At the request of the foreign ministries of Honduras, Guatemala and El Salvador, the Mexican authorities have suspended the stop-and-search operations for the time being. And the Mexican government has denied the accusations that many of its officials are involved in the kidnapping.

Salvador Beltrán del Río, the head of the National Migration Institute, told leading Mexico City daily El Universal that the CNDH's figures were "not real" and that "they do not coincide with ours."

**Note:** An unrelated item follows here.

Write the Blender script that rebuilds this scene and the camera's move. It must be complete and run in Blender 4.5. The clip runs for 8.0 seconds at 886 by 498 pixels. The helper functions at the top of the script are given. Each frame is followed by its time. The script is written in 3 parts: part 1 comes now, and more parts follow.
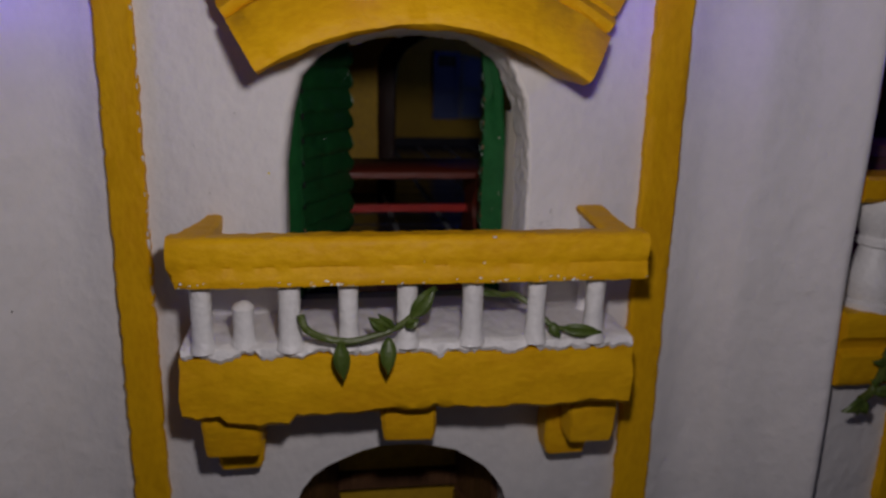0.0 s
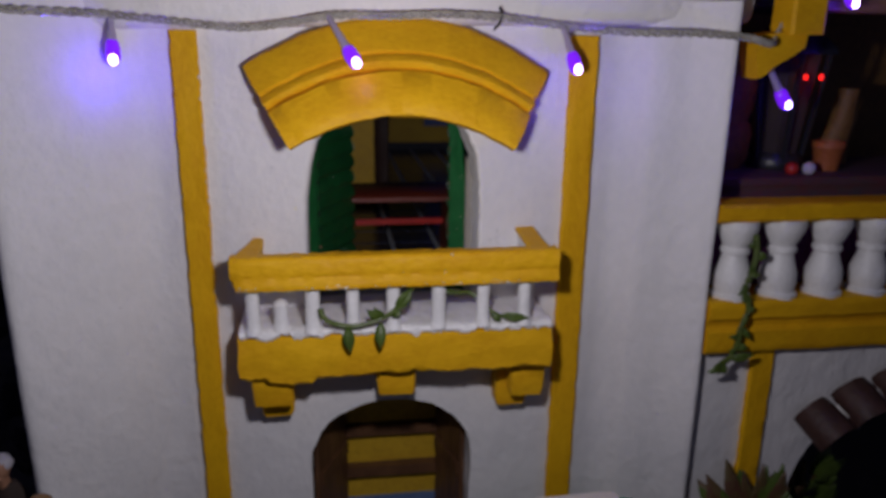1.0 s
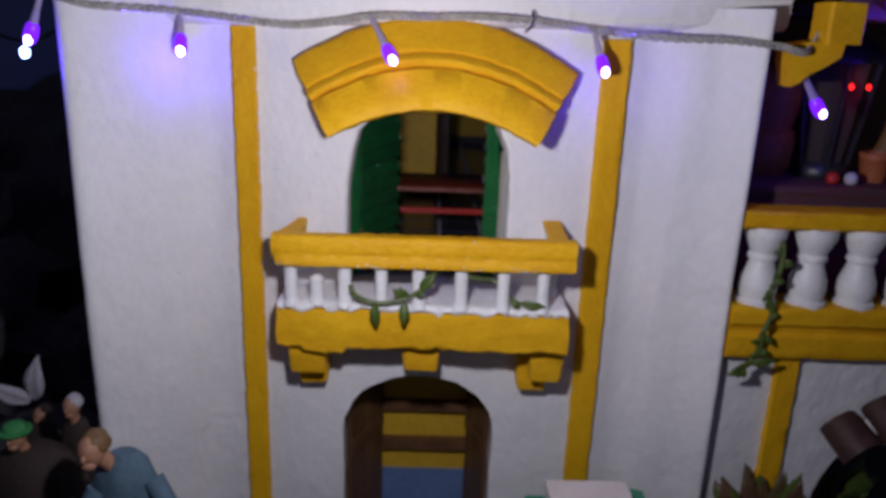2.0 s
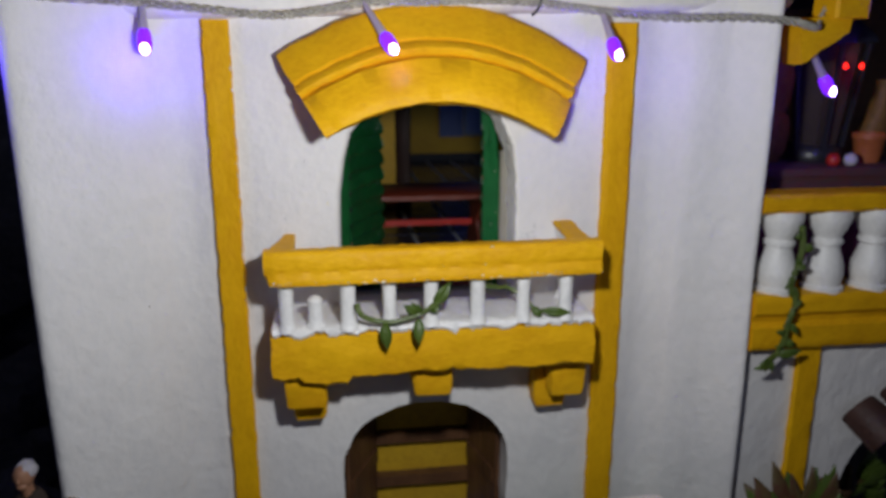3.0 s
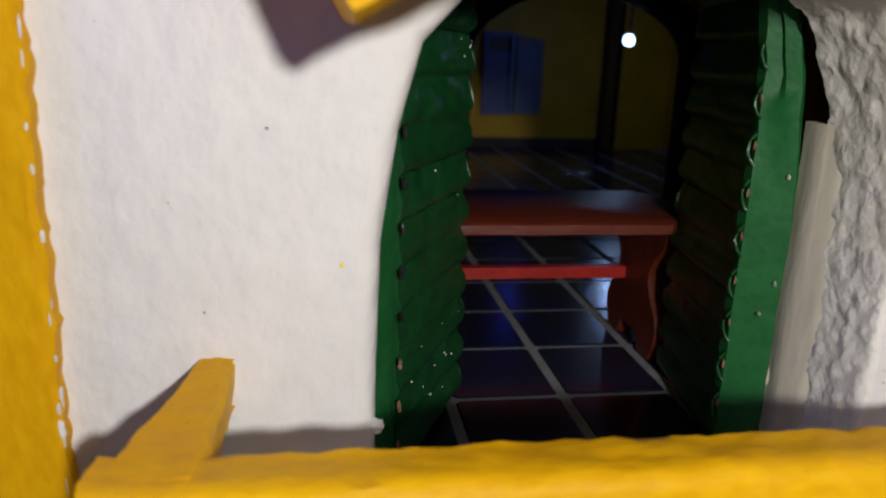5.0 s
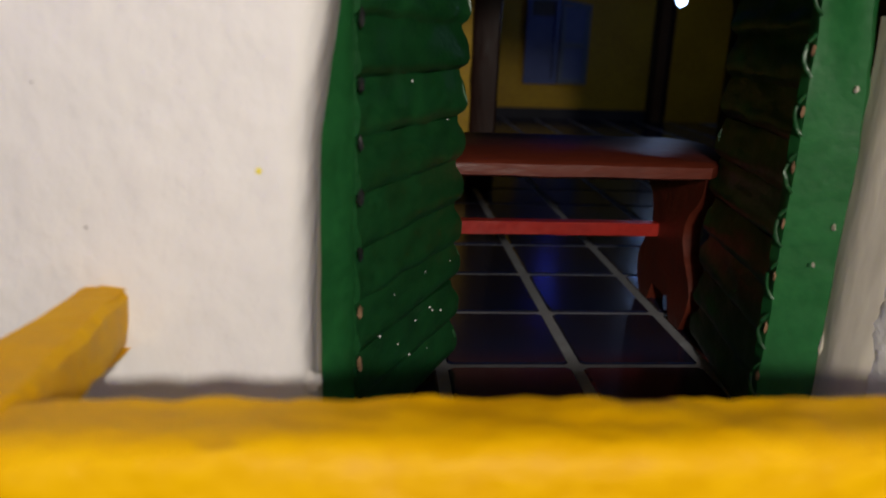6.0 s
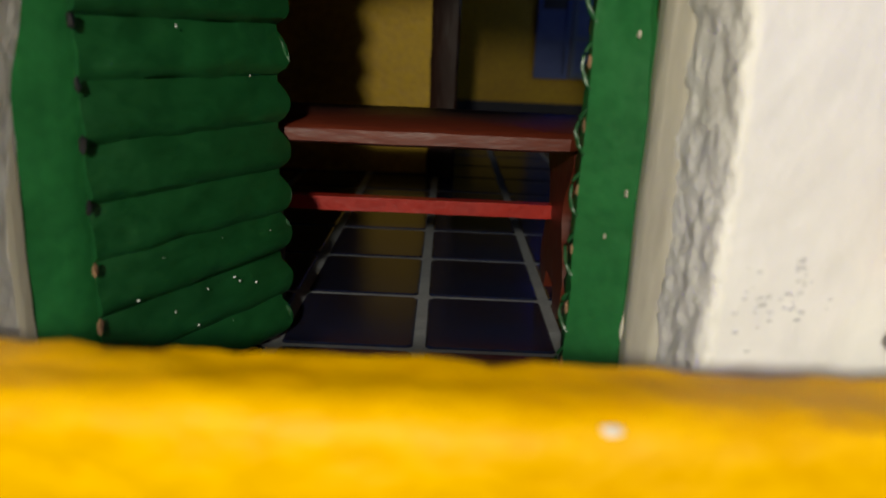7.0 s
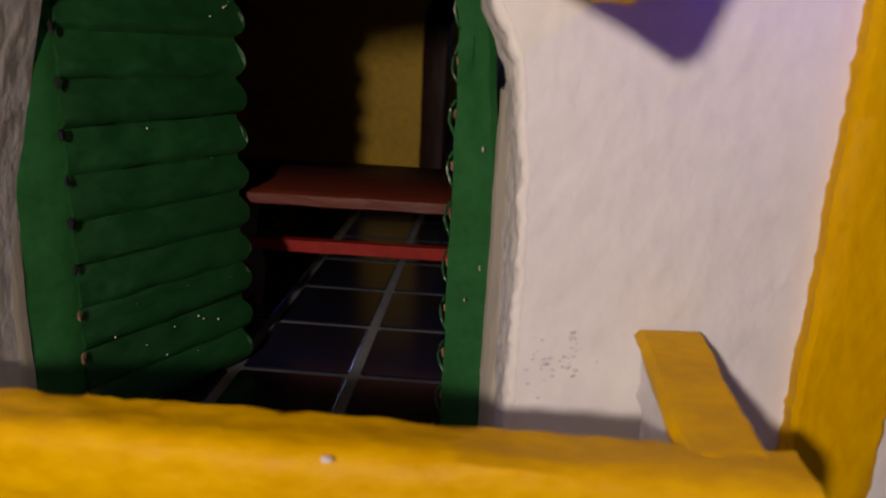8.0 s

But Beltrán del Río was unable to provide figures on how many migrants are kidnapped and held ransom each year. NGOs and human rights groups have been drawing attention to the tragedy for several years, and have also accused the police of involvement.

Impunity

The groups say that among the main gangs carrying out the kidnappings are the Zetas, originally formed by renegade Mexican army personnel organized to protect the Gulf drug cartel. The heavily armed gang operates with virtual impunity in northern Mexico and is active in the United States. The Salvadoran Mara Salvatrucha (MS-13) gang is also believed to be involved in the kidnappings.

On January 7, several NGOs organized a so-called Caravan of Peace to accompany one of the freight trains that leave Chiapas in a bid to call further attention to the plight of migrants.

In December, the El Salvadoran authorities reported the kidnapping of 40 of its nationals in the Mexican state of Oaxaca. Almost a month later, the Mexican authorities have yet to report any progress in their investigation.

Human rights groups say that some 400,000 migrants cross Mexico each year.

The plight of these highly vulnerable people has largely been ignored, only making the news in cases such as the discovery in August last year of the bodies of 72 migrants at a ranch in the Mexican border state of Tamaulipas. They were believed to have been murdered by the Zetas.

Body count bodes ill

The body of a murdered man was found on January 10 on the main highway to Acapulco, bringing to 31 the number of people killed in the Pacific resort city in an ongoing turf war between drug cartels there.

Violence increased in the southern Guerrero state as factions of the Beltrán Leyva cartel began fighting for territory after its leader was killed by Mexican marines in December 2009. Messages left with 14 of the decapitated men said they were killed by "El Chapo's People," a reference to the Sinaloa cartel headed by Joaquin El Chapo Guzmán.

The decapitations were the largest single group of such victims found in Mexico in recent years. In 2008, 12 decapitated bodies were piled outside the Yucatán state capital of Mérida. The same year, nine headless men were discovered in Guerrero's capital, Chilpancingo.

On Monday, police said that Abraham Ortiz Rosales, the mayor of Temoac, Morelos state, located south of Mexico City, was attacked and killed by a group of gunmen.

More than 30,000 people have died in drug violence nationwide since President Felipe Calderón launched a crackdown on drugs cartels after taking office in December 2006 by deploying thousands of soldiers and federal police.